Don't get me wrong. I'm not talking world-class athlete or anything. Rather, what Wendy discovered was that active moms - whether modest walkers or joggers or more adventurous skiers or hockey players - are far likelier to encourage their offspring to play sports than those who do nothing.
That's why the idea of promoting physical literacy among less-privileged mothers in order to get their kids active appealed to Wendy so much. To her it was simple: get these moms involved, introduce them to the gentle joys of walking or riding or swimming, and then stand back and watch the sport community grow.
And she put her money where her mouth was. Knowing that the smallest of things can make all the difference, she went out and arm-twisted her way to a box-full of free running shoes for her fledgling athletes. The response was overwhelming. Suddenly Wendy's once-sedentary moms were energized. They were ready for a new challenge. Somebody was looking out for them.

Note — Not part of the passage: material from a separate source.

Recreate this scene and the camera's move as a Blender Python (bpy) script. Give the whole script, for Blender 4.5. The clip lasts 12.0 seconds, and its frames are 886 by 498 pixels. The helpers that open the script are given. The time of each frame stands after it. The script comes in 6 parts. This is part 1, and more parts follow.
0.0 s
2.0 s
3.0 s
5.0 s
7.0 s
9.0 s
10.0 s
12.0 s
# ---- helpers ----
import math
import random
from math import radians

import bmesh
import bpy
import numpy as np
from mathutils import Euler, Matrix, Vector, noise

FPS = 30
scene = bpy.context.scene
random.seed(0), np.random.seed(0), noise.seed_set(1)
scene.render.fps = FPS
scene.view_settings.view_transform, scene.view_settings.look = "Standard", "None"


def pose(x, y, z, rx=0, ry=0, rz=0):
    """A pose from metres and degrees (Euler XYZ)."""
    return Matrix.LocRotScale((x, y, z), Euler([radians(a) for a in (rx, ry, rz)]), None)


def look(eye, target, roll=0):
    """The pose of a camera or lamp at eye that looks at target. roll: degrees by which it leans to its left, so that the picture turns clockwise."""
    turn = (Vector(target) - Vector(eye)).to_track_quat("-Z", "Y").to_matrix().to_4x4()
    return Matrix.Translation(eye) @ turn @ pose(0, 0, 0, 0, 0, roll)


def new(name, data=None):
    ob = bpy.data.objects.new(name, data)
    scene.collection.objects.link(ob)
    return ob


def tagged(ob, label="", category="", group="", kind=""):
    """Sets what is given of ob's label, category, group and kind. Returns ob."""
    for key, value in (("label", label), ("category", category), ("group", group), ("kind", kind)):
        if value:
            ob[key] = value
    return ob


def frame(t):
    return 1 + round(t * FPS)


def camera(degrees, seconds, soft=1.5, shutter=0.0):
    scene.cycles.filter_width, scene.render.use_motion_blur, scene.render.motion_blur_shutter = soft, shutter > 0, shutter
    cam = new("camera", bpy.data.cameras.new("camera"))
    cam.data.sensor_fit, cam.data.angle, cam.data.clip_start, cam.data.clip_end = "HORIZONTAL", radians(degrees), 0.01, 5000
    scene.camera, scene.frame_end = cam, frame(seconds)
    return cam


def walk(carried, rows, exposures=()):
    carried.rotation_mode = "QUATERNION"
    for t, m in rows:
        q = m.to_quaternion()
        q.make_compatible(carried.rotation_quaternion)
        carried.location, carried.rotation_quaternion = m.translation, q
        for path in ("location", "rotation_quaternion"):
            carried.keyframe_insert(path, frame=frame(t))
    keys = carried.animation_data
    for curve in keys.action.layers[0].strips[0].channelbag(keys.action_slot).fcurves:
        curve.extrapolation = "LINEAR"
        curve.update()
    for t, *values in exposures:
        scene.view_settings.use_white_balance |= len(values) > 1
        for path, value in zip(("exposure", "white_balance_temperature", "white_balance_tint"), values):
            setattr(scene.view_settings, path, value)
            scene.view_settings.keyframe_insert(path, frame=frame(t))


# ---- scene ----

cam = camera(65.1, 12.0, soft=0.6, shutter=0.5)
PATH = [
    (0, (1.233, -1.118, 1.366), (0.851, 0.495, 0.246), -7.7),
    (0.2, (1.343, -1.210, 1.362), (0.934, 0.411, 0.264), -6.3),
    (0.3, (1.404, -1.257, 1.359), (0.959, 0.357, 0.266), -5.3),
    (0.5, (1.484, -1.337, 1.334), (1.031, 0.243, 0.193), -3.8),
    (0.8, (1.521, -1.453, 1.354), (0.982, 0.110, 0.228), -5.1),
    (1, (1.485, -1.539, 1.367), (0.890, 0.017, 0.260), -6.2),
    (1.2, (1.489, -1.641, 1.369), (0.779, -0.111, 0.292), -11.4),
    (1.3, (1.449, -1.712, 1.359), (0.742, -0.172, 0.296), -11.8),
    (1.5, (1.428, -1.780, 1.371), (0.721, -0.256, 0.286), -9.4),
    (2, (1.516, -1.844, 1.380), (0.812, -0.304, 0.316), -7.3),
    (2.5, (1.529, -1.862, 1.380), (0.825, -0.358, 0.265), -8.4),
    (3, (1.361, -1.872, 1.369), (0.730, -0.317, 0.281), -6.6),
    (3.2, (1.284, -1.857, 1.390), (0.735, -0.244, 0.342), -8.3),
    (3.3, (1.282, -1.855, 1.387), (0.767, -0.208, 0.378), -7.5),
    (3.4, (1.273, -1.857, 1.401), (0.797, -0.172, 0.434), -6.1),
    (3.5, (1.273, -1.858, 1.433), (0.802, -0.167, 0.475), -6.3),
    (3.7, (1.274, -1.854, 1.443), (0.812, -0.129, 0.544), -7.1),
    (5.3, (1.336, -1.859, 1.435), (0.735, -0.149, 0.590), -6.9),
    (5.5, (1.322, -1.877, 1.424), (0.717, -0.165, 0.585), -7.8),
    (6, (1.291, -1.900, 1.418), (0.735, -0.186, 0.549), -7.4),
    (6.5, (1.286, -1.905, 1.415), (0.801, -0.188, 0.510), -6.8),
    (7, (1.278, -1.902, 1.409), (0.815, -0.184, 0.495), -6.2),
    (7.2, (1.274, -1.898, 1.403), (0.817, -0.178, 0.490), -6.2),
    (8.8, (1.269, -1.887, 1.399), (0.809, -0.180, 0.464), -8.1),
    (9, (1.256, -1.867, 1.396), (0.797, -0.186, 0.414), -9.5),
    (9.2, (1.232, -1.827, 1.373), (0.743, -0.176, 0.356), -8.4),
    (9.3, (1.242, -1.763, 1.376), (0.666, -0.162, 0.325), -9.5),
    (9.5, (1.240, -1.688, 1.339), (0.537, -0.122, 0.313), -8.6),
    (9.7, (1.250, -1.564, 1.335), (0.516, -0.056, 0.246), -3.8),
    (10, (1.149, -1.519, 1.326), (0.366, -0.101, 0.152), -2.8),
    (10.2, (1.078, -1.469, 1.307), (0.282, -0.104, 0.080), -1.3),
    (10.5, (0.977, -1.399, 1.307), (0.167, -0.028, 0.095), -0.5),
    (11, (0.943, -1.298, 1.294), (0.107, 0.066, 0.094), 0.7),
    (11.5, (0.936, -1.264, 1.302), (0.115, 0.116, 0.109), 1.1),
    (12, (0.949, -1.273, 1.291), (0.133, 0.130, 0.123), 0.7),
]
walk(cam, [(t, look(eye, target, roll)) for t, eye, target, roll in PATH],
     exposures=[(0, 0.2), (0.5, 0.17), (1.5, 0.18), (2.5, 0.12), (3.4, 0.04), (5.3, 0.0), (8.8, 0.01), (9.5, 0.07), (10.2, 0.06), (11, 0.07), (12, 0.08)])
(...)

Understand what I'm saying? It's all about taking the first step, Mr Harper. It's not complicated. It's not rocket science. All you have to do is create a social environment in Canada where sports becomes an integral part of every day life.
So, by all means, let's keep supporting our top athletes in their quest to be the world's best. I encourage you to come up with a national policy that offers new and creative ways to help them in their future endeavours. But let's not forget the base of our performance pyramid.
Indeed, let's create a Canada where sports programs are available to every one of us - whether white, black, yellow, brown, rich, poor, gay, straight or in-between. Let's make sports literacy a national goal. Let's create a country where "healthy mind in healthy body" is more than just another empty cliché. And finally, let's show the world how we walk our Olympic talk by devising social initiatives that celebrate the best of citius, altius, fortius .
Only then, Mr. Prime Minister, will I be truly comfortable jumping on this new " We're number 1" bandwagon... because then we will be!